■ Data segment ■
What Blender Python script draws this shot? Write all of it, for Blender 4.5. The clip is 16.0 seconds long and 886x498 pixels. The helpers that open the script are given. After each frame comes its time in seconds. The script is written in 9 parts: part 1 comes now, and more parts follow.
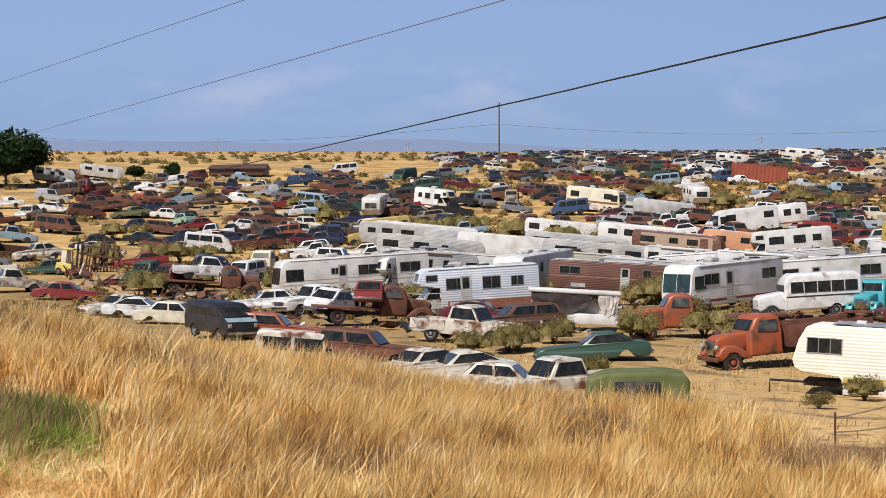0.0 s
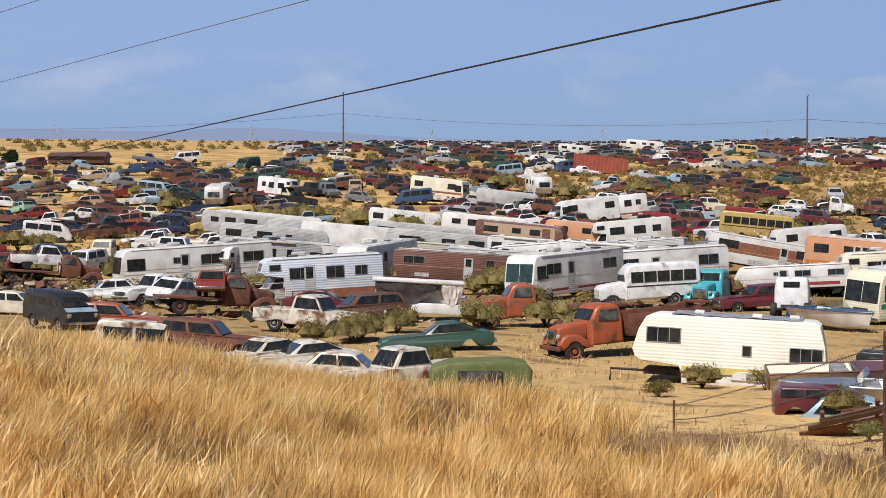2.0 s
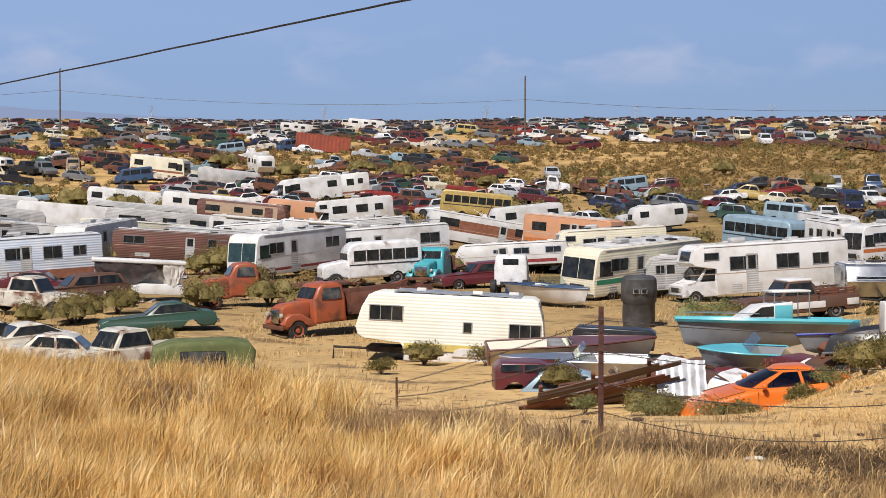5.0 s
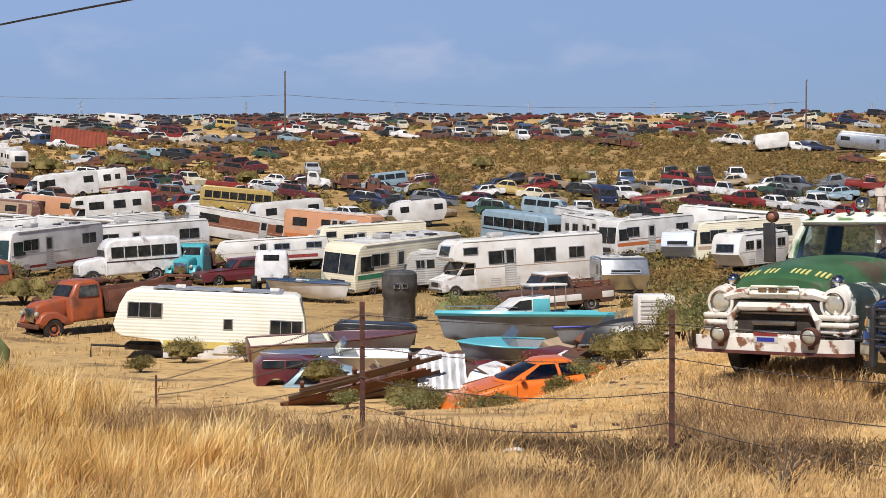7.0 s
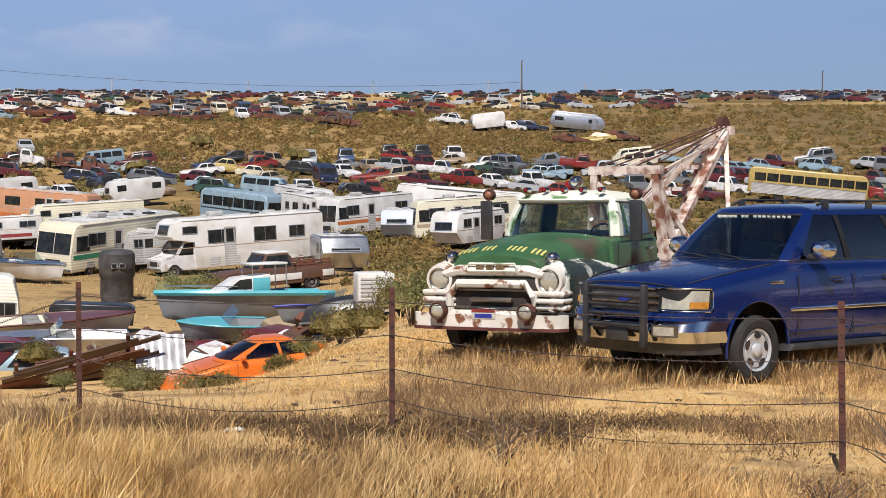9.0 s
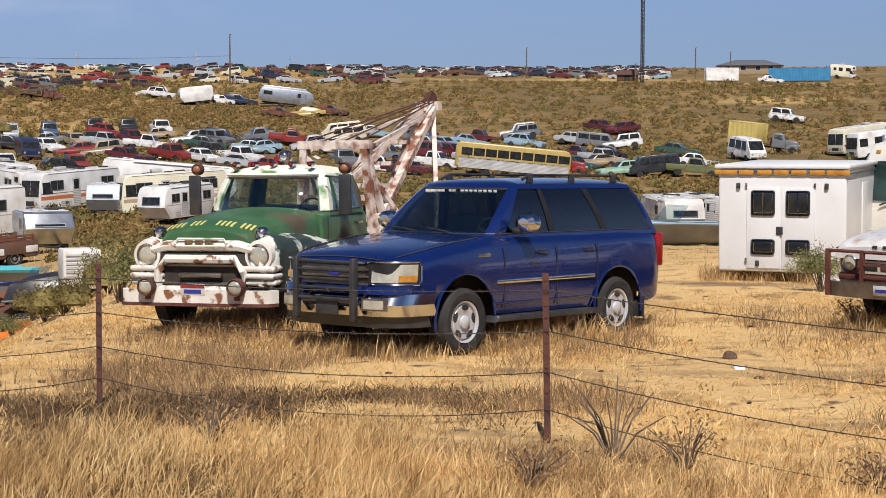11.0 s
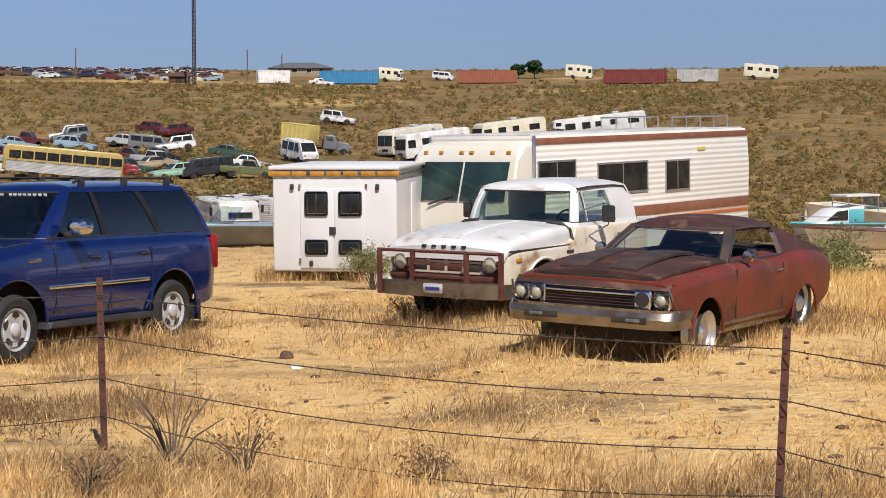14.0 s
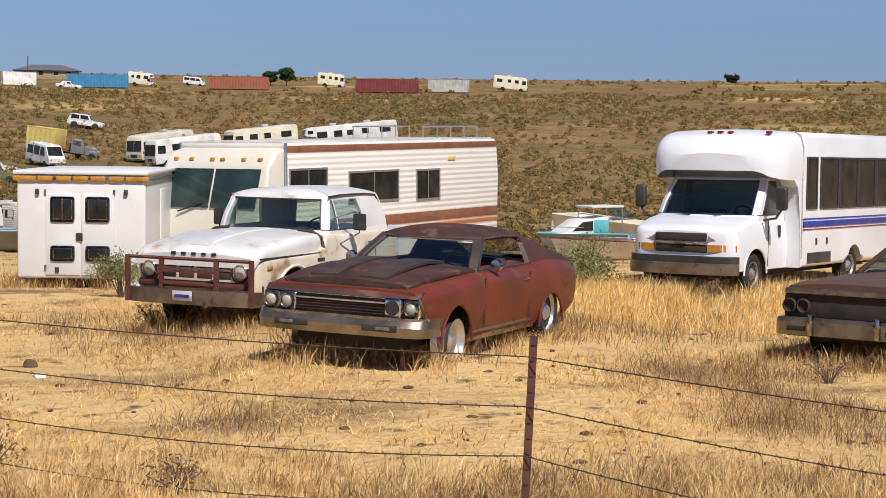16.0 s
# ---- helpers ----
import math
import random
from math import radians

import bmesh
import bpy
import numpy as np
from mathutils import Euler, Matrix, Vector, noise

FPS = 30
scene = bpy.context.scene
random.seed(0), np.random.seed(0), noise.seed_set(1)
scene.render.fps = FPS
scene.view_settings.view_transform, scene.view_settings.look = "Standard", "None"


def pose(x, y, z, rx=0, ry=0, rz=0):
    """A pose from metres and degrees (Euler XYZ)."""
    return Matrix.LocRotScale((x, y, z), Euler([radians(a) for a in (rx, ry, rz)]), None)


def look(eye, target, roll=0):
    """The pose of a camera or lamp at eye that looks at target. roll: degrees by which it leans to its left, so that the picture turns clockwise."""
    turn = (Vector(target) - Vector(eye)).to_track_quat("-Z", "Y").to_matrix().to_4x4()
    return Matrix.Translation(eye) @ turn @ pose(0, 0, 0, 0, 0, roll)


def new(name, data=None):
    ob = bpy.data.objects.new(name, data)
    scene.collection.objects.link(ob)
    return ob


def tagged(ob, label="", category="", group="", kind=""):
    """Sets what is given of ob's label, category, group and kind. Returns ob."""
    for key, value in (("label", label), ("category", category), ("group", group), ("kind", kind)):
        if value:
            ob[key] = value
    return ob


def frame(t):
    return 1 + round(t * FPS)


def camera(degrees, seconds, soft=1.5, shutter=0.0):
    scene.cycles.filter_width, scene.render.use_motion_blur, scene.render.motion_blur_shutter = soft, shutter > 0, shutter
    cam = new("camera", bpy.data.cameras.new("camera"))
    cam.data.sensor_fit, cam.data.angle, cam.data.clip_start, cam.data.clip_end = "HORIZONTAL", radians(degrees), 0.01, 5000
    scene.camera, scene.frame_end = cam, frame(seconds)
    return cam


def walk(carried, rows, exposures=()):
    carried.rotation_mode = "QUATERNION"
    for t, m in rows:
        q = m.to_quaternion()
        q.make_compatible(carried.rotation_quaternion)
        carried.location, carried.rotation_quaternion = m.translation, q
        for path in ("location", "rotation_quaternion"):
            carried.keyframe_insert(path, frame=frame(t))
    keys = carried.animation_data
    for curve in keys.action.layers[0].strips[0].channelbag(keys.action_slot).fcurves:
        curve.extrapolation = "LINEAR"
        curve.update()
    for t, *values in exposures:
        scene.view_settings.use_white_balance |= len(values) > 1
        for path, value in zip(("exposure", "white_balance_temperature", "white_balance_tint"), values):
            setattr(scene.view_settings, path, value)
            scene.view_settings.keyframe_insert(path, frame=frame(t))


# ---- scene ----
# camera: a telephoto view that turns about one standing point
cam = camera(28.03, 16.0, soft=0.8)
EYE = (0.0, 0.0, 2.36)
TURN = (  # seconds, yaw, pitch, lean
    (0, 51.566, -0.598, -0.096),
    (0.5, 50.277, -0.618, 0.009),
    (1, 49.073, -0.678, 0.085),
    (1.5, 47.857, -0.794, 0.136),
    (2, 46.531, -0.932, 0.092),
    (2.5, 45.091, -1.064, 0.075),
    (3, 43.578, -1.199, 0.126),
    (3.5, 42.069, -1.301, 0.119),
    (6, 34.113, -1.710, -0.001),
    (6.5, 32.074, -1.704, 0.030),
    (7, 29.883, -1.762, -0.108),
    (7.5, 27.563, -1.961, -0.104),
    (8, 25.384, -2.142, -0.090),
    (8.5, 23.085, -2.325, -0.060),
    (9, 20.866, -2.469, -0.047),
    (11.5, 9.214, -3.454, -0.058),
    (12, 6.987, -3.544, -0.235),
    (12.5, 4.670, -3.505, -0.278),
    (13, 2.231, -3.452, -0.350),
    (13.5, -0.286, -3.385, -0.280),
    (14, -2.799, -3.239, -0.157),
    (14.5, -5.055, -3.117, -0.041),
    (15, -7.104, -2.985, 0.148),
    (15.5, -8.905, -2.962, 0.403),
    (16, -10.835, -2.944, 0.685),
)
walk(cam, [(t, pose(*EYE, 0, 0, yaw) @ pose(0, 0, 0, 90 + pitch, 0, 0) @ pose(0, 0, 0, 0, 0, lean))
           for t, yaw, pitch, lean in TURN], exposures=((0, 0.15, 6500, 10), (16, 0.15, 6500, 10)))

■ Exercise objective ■
The data should be printed again unchanged; leave its pictures out.

■ Expected answer ■
What Blender Python script draws this shot? Write all of it, for Blender 4.5. The clip is 16.0 seconds long and 886x498 pixels. The helpers that open the script are given. After each frame comes its time in seconds. The script is written in 9 parts: part 1 comes now, and more parts follow.
0.0 s
2.0 s
5.0 s
7.0 s
9.0 s
11.0 s
14.0 s
16.0 s
# ---- helpers ----
import math
import random
from math import radians

import bmesh
import bpy
import numpy as np
from mathutils import Euler, Matrix, Vector, noise

FPS = 30
scene = bpy.context.scene
random.seed(0), np.random.seed(0), noise.seed_set(1)
scene.render.fps = FPS
scene.view_settings.view_transform, scene.view_settings.look = "Standard", "None"


def pose(x, y, z, rx=0, ry=0, rz=0):
    """A pose from metres and degrees (Euler XYZ)."""
    return Matrix.LocRotScale((x, y, z), Euler([radians(a) for a in (rx, ry, rz)]), None)


def look(eye, target, roll=0):
    """The pose of a camera or lamp at eye that looks at target. roll: degrees by which it leans to its left, so that the picture turns clockwise."""
    turn = (Vector(target) - Vector(eye)).to_track_quat("-Z", "Y").to_matrix().to_4x4()
    return Matrix.Translation(eye) @ turn @ pose(0, 0, 0, 0, 0, roll)


def new(name, data=None):
    ob = bpy.data.objects.new(name, data)
    scene.collection.objects.link(ob)
    return ob


def tagged(ob, label="", category="", group="", kind=""):
    """Sets what is given of ob's label, category, group and kind. Returns ob."""
    for key, value in (("label", label), ("category", category), ("group", group), ("kind", kind)):
        if value:
            ob[key] = value
    return ob


def frame(t):
    return 1 + round(t * FPS)


def camera(degrees, seconds, soft=1.5, shutter=0.0):
    scene.cycles.filter_width, scene.render.use_motion_blur, scene.render.motion_blur_shutter = soft, shutter > 0, shutter
    cam = new("camera", bpy.data.cameras.new("camera"))
    cam.data.sensor_fit, cam.data.angle, cam.data.clip_start, cam.data.clip_end = "HORIZONTAL", radians(degrees), 0.01, 5000
    scene.camera, scene.frame_end = cam, frame(seconds)
    return cam


def walk(carried, rows, exposures=()):
    carried.rotation_mode = "QUATERNION"
    for t, m in rows:
        q = m.to_quaternion()
        q.make_compatible(carried.rotation_quaternion)
        carried.location, carried.rotation_quaternion = m.translation, q
        for path in ("location", "rotation_quaternion"):
            carried.keyframe_insert(path, frame=frame(t))
    keys = carried.animation_data
    for curve in keys.action.layers[0].strips[0].channelbag(keys.action_slot).fcurves:
        curve.extrapolation = "LINEAR"
        curve.update()
    for t, *values in exposures:
        scene.view_settings.use_white_balance |= len(values) > 1
        for path, value in zip(("exposure", "white_balance_temperature", "white_balance_tint"), values):
            setattr(scene.view_settings, path, value)
            scene.view_settings.keyframe_insert(path, frame=frame(t))


# ---- scene ----
# camera: a telephoto view that turns about one standing point
cam = camera(28.03, 16.0, soft=0.8)
EYE = (0.0, 0.0, 2.36)
TURN = (  # seconds, yaw, pitch, lean
    (0, 51.566, -0.598, -0.096),
    (0.5, 50.277, -0.618, 0.009),
    (1, 49.073, -0.678, 0.085),
    (1.5, 47.857, -0.794, 0.136),
    (2, 46.531, -0.932, 0.092),
    (2.5, 45.091, -1.064, 0.075),
    (3, 43.578, -1.199, 0.126),
    (3.5, 42.069, -1.301, 0.119),
    (6, 34.113, -1.710, -0.001),
    (6.5, 32.074, -1.704, 0.030),
    (7, 29.883, -1.762, -0.108),
    (7.5, 27.563, -1.961, -0.104),
    (8, 25.384, -2.142, -0.090),
    (8.5, 23.085, -2.325, -0.060),
    (9, 20.866, -2.469, -0.047),
    (11.5, 9.214, -3.454, -0.058),
    (12, 6.987, -3.544, -0.235),
    (12.5, 4.670, -3.505, -0.278),
    (13, 2.231, -3.452, -0.350),
    (13.5, -0.286, -3.385, -0.280),
    (14, -2.799, -3.239, -0.157),
    (14.5, -5.055, -3.117, -0.041),
    (15, -7.104, -2.985, 0.148),
    (15.5, -8.905, -2.962, 0.403),
    (16, -10.835, -2.944, 0.685),
)
walk(cam, [(t, pose(*EYE, 0, 0, yaw) @ pose(0, 0, 0, 90 + pitch, 0, 0) @ pose(0, 0, 0, 0, 0, lean))
           for t, yaw, pitch, lean in TURN], exposures=((0, 0.15, 6500, 10), (16, 0.15, 6500, 10)))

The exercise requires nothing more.